Objective
Pictures stay out of the copy; restate everything else in the material exactly.

○ ○ ○ ○

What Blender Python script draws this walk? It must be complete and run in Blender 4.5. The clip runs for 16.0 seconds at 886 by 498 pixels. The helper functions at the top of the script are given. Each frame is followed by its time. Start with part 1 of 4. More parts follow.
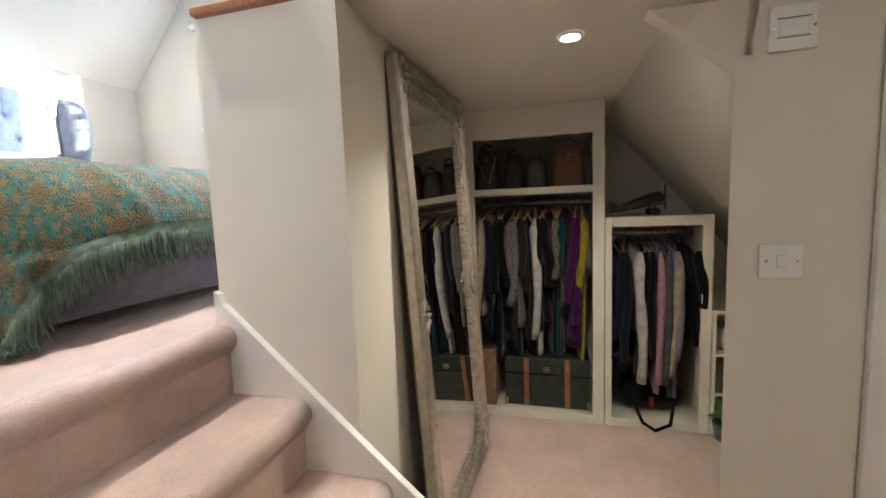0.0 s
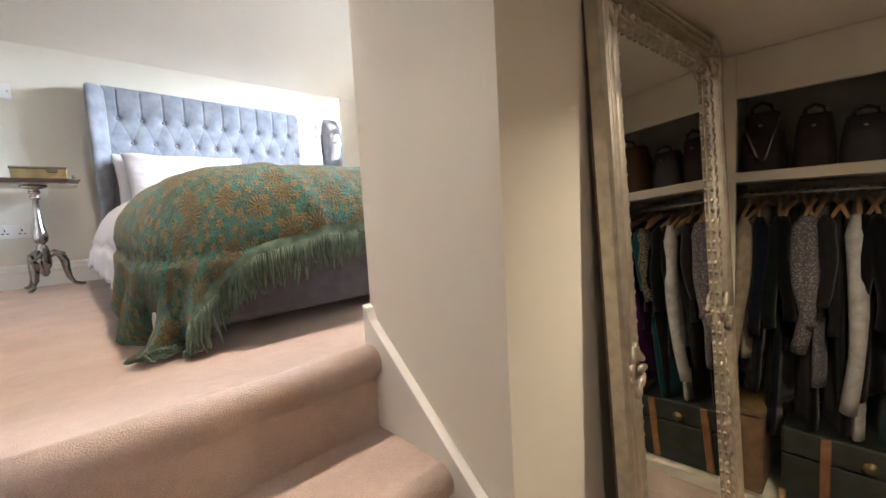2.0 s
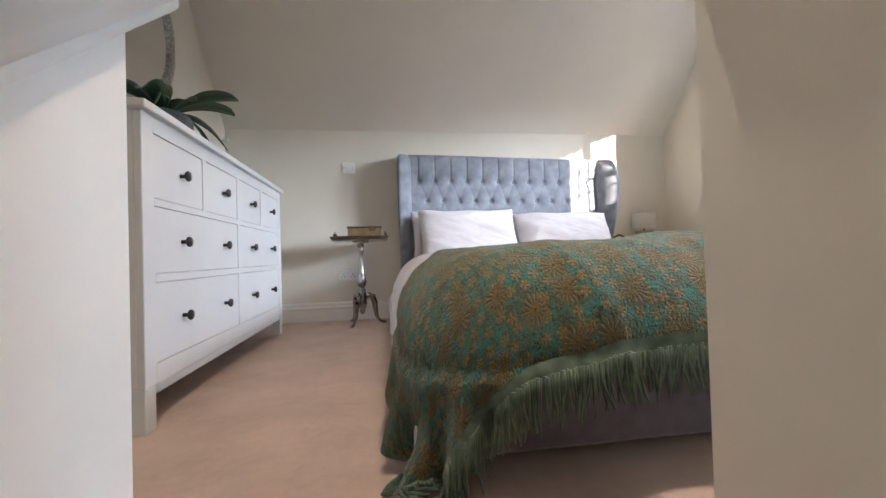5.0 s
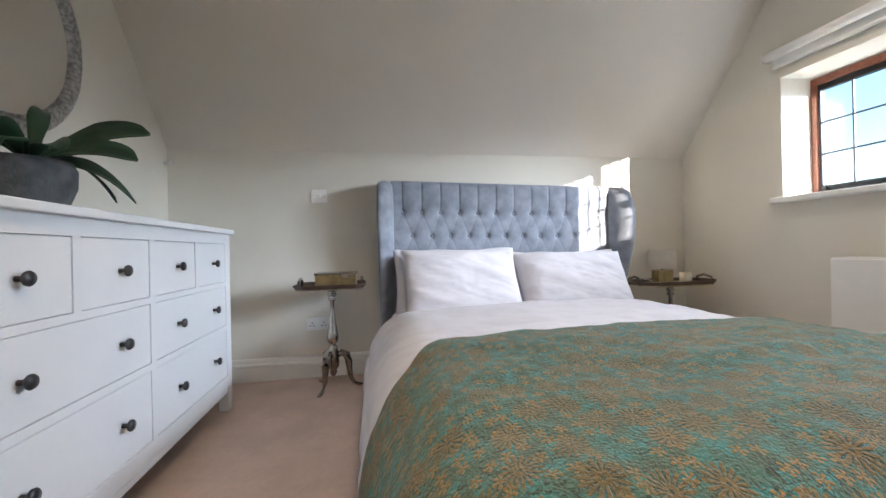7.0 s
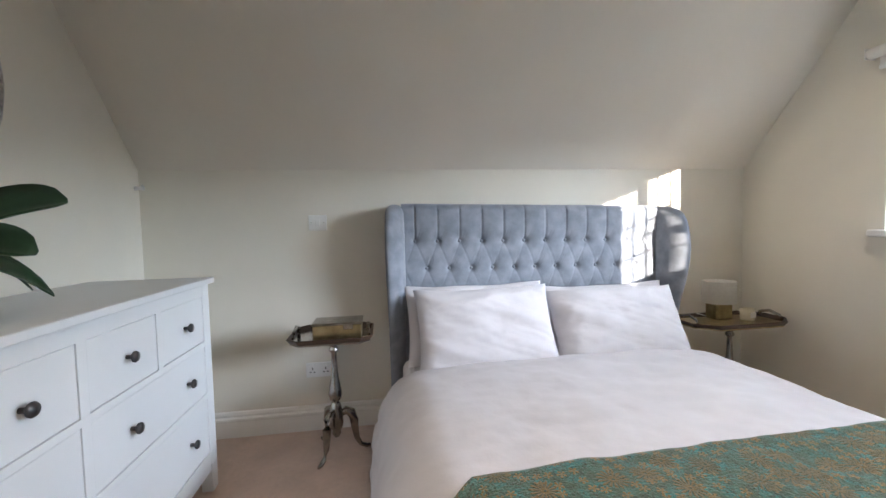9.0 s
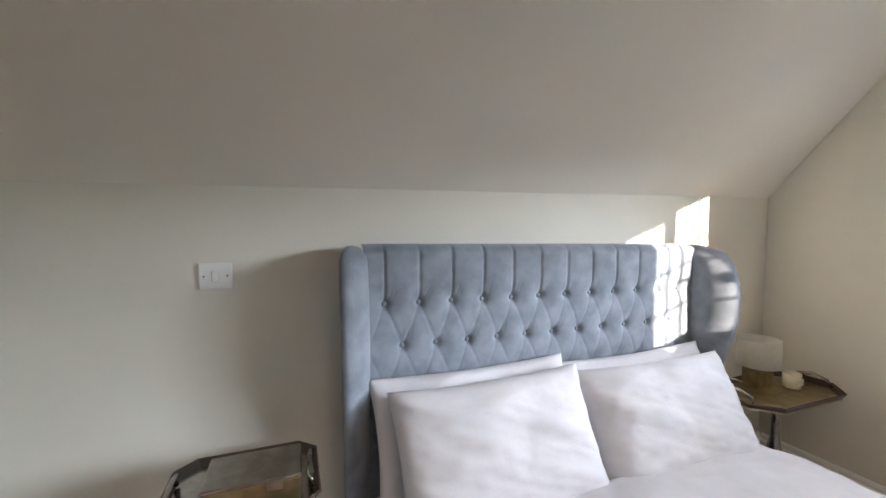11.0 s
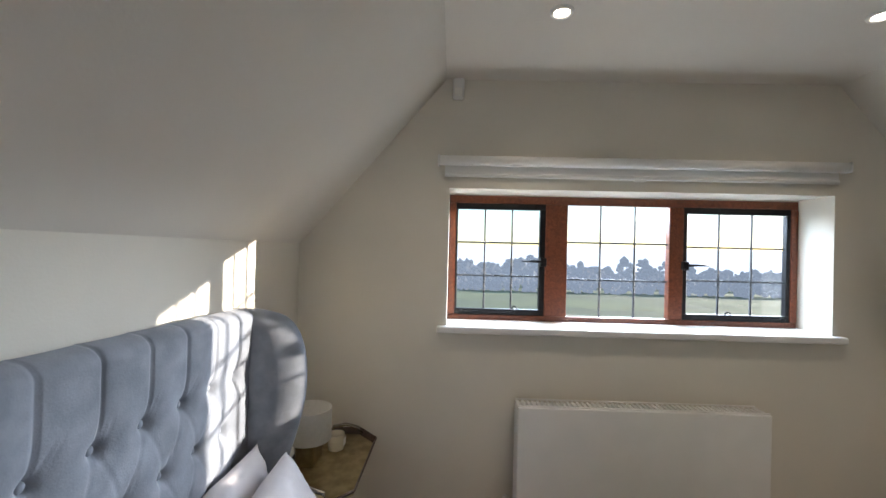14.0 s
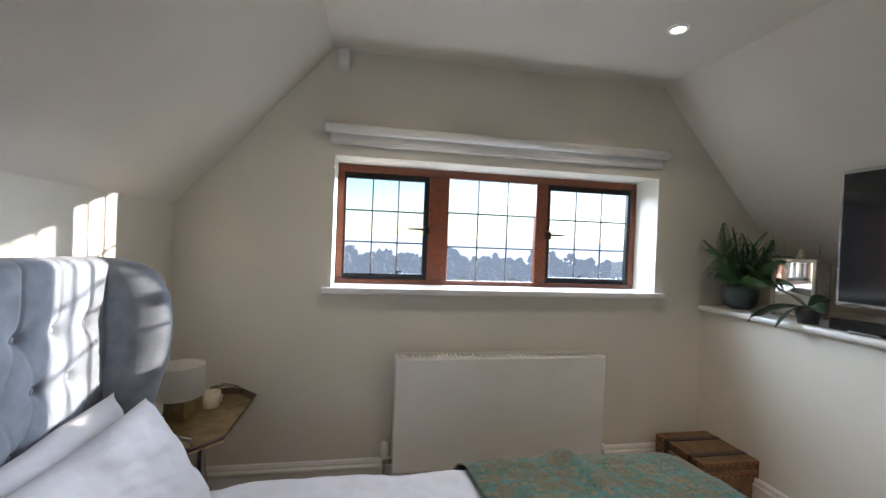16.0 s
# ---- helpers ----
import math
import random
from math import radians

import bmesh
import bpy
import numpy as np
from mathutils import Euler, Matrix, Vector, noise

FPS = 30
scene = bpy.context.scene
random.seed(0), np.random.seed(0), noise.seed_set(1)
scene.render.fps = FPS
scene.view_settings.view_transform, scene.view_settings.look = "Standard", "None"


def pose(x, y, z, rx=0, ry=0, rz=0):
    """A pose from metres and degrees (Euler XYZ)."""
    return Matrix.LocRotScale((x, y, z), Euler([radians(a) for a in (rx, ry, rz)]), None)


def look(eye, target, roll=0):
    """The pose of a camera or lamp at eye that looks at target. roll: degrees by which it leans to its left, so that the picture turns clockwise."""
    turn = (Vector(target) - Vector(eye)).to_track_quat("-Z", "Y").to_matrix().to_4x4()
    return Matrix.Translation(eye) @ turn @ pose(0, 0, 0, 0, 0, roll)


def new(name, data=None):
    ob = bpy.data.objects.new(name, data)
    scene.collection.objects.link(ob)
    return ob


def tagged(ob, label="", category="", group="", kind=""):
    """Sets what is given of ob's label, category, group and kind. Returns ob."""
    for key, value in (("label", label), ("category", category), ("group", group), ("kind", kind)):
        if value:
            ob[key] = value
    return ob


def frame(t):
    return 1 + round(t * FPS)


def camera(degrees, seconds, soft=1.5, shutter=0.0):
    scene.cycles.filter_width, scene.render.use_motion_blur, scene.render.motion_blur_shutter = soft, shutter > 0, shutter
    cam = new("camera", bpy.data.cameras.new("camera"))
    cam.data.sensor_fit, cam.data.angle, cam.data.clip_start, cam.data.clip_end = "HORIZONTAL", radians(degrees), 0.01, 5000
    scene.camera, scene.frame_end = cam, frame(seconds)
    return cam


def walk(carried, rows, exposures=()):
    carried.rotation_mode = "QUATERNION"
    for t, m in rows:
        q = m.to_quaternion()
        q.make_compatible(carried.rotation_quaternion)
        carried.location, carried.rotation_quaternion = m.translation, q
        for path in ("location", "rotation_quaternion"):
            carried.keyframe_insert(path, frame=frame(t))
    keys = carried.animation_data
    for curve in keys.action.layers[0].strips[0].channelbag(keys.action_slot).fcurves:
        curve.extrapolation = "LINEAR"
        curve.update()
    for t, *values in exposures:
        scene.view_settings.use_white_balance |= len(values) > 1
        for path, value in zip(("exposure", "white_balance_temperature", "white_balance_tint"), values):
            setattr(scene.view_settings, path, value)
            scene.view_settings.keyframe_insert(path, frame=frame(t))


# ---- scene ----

○ ○ ○ ○

Problem solution
What Blender Python script draws this walk? It must be complete and run in Blender 4.5. The clip runs for 16.0 seconds at 886 by 498 pixels. The helper functions at the top of the script are given. Each frame is followed by its time. Start with part 1 of 4. More parts follow.
0.0 s
2.0 s
5.0 s
7.0 s
9.0 s
11.0 s
14.0 s
16.0 s
# ---- helpers ----
import math
import random
from math import radians

import bmesh
import bpy
import numpy as np
from mathutils import Euler, Matrix, Vector, noise

FPS = 30
scene = bpy.context.scene
random.seed(0), np.random.seed(0), noise.seed_set(1)
scene.render.fps = FPS
scene.view_settings.view_transform, scene.view_settings.look = "Standard", "None"


def pose(x, y, z, rx=0, ry=0, rz=0):
    """A pose from metres and degrees (Euler XYZ)."""
    return Matrix.LocRotScale((x, y, z), Euler([radians(a) for a in (rx, ry, rz)]), None)


def look(eye, target, roll=0):
    """The pose of a camera or lamp at eye that looks at target. roll: degrees by which it leans to its left, so that the picture turns clockwise."""
    turn = (Vector(target) - Vector(eye)).to_track_quat("-Z", "Y").to_matrix().to_4x4()
    return Matrix.Translation(eye) @ turn @ pose(0, 0, 0, 0, 0, roll)


def new(name, data=None):
    ob = bpy.data.objects.new(name, data)
    scene.collection.objects.link(ob)
    return ob


def tagged(ob, label="", category="", group="", kind=""):
    """Sets what is given of ob's label, category, group and kind. Returns ob."""
    for key, value in (("label", label), ("category", category), ("group", group), ("kind", kind)):
        if value:
            ob[key] = value
    return ob


def frame(t):
    return 1 + round(t * FPS)


def camera(degrees, seconds, soft=1.5, shutter=0.0):
    scene.cycles.filter_width, scene.render.use_motion_blur, scene.render.motion_blur_shutter = soft, shutter > 0, shutter
    cam = new("camera", bpy.data.cameras.new("camera"))
    cam.data.sensor_fit, cam.data.angle, cam.data.clip_start, cam.data.clip_end = "HORIZONTAL", radians(degrees), 0.01, 5000
    scene.camera, scene.frame_end = cam, frame(seconds)
    return cam


def walk(carried, rows, exposures=()):
    carried.rotation_mode = "QUATERNION"
    for t, m in rows:
        q = m.to_quaternion()
        q.make_compatible(carried.rotation_quaternion)
        carried.location, carried.rotation_quaternion = m.translation, q
        for path in ("location", "rotation_quaternion"):
            carried.keyframe_insert(path, frame=frame(t))
    keys = carried.animation_data
    for curve in keys.action.layers[0].strips[0].channelbag(keys.action_slot).fcurves:
        curve.extrapolation = "LINEAR"
        curve.update()
    for t, *values in exposures:
        scene.view_settings.use_white_balance |= len(values) > 1
        for path, value in zip(("exposure", "white_balance_temperature", "white_balance_tint"), values):
            setattr(scene.view_settings, path, value)
            scene.view_settings.keyframe_insert(path, frame=frame(t))


# ---- scene ----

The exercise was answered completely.